Option B: NoSQL store. Pros: horizontal scale, high write throughput. Cons: weaker consistency, more complex querying.

Given 50 M daily messages and the requirement that message order is not always critical for chats, I’ll pick NoSQL for scalability. The trade-off is that message reads may eventually be consistent, and complex analytics may require additional systems. We mitigate that by using a separate relational store for analytics and tolerating slight read staleness for message delivery. If later we need strict ordering or compliance logs, we can add a queue-based ordered service or batch reconciliation.

Another trade-off: Should we fan-out message delivery (push to all recipients) or fan-in (recipients pull)? Fan-out ensures low read latency but high write amplification; fan-in saves resources but adds latency for receivers. Since chat users expect near-instant delivery, I favour fan-out for <100 followers, and fallback to pull for users with tens of thousands of recipients—balancing latency vs cost.”

In this walk-through, the trade-offs are front and centre. The interviewer sees your thinking, your compromise decisions, and how you plan for growth. That’s exactly the aim.

Final Thoughts#

When you reflect on the role of trade-offs in System Design interview answers, remember: it’s not a side note. It’s central. Your ability to recognise competing priorities, make deliberate decisions, articulate what you’ve given up, and link those choices to system requirements is what elevates you from good to great in interviews.

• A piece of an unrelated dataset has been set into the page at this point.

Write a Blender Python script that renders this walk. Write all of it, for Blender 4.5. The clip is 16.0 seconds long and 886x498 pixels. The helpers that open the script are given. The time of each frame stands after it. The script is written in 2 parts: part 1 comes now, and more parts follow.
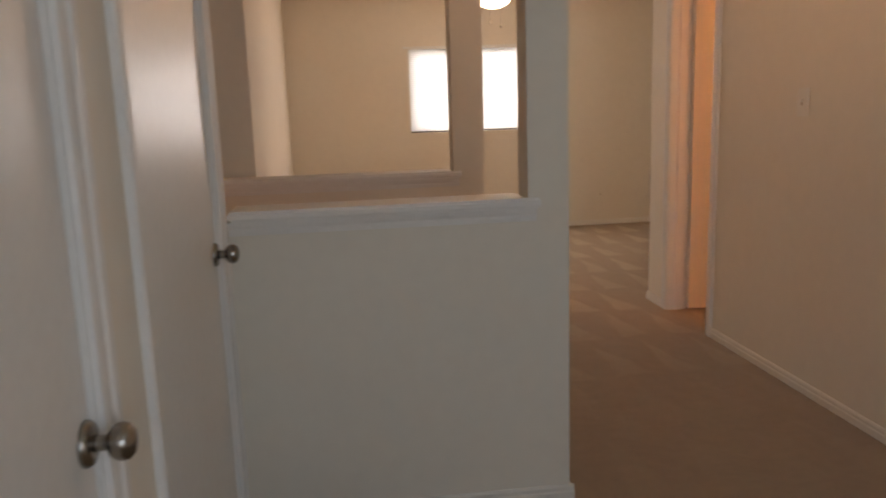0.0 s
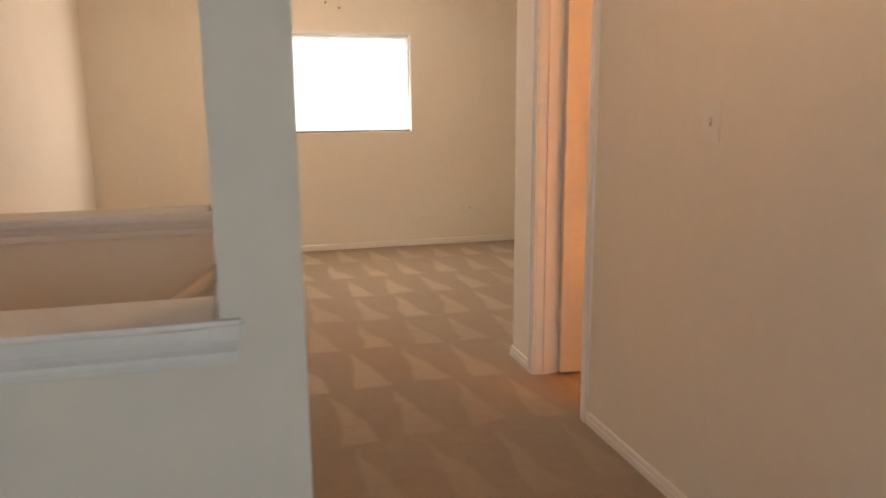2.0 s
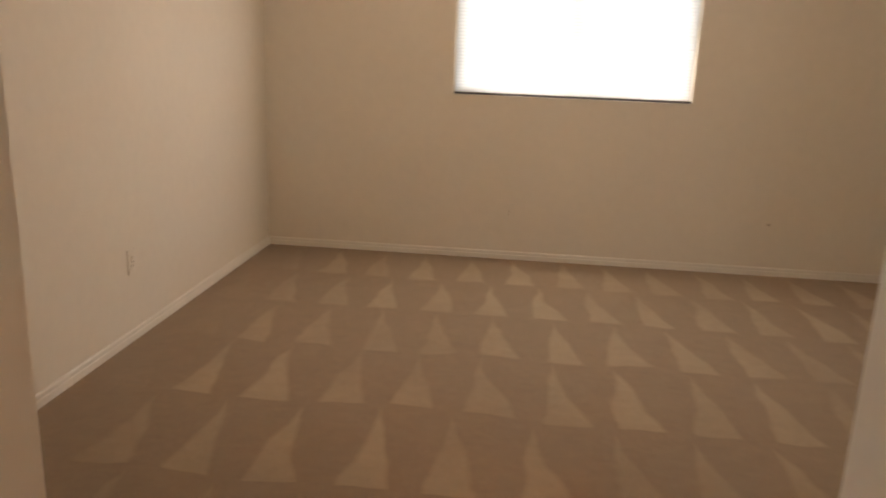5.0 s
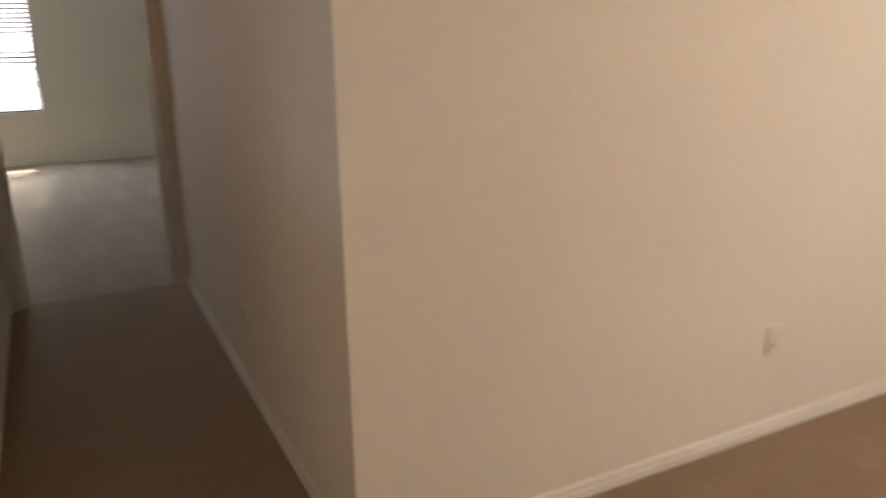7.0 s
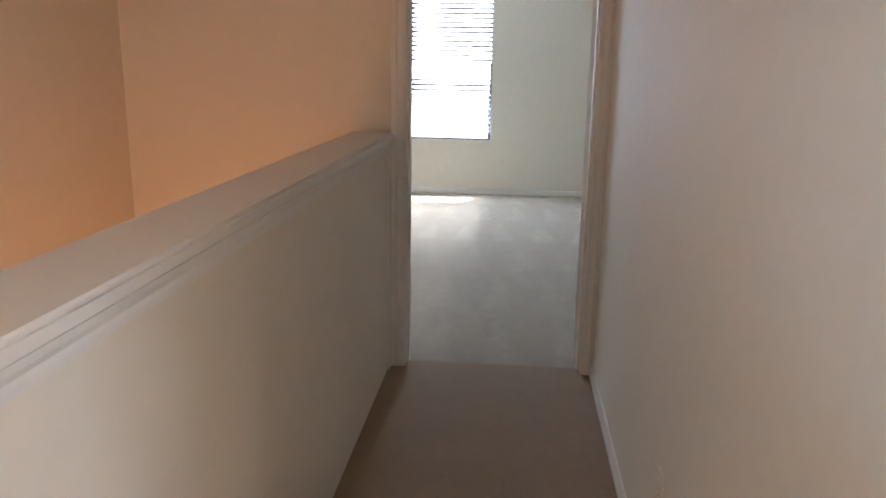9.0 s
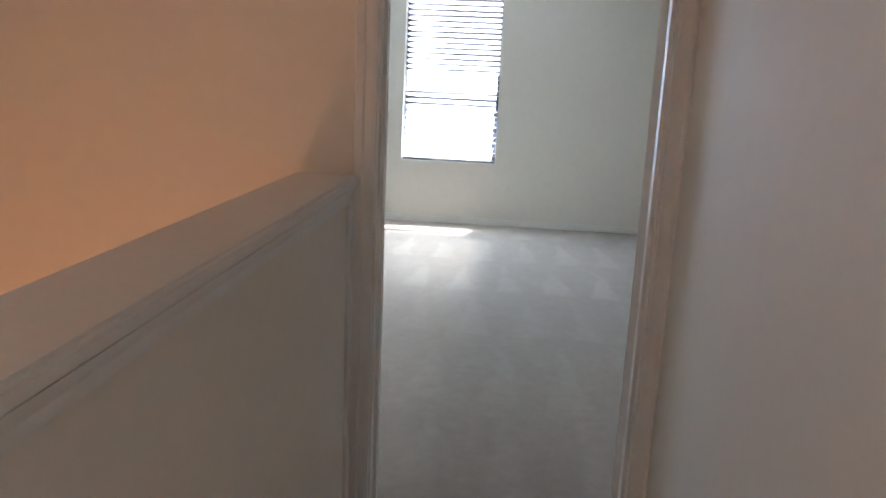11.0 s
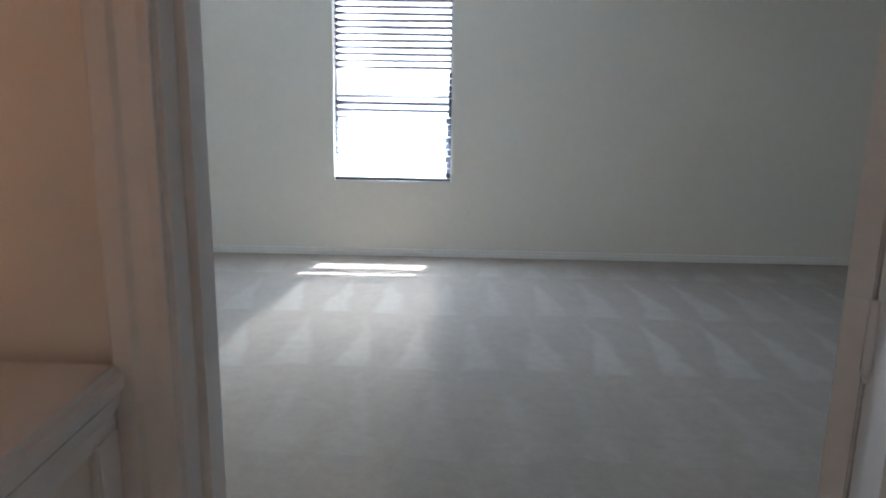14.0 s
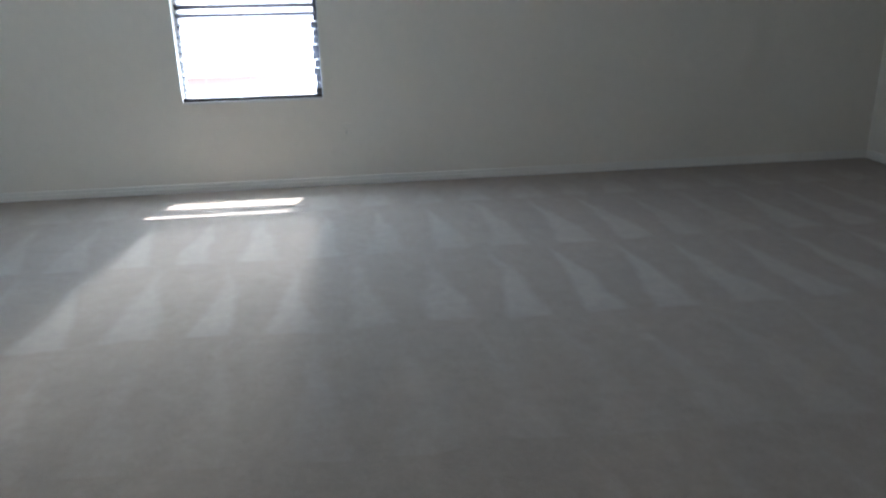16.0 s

Here’s your quick checklist for using trade-offs:

  • Ask clarifying questions so you understand what’s most important.

  • Highlight decision points where trade-offs live.

  • Compare options with pros & cons.

  • Make a choice and articulate what you sacrificed.

  • Mention mitigation or future revisit strategies.

  • Practice until you do it naturally in your design thinking.

When you nail this, you’ll not only answer System Design questions, but own them. And that’s how you show you’re ready to build real systems, not just theoretical ones.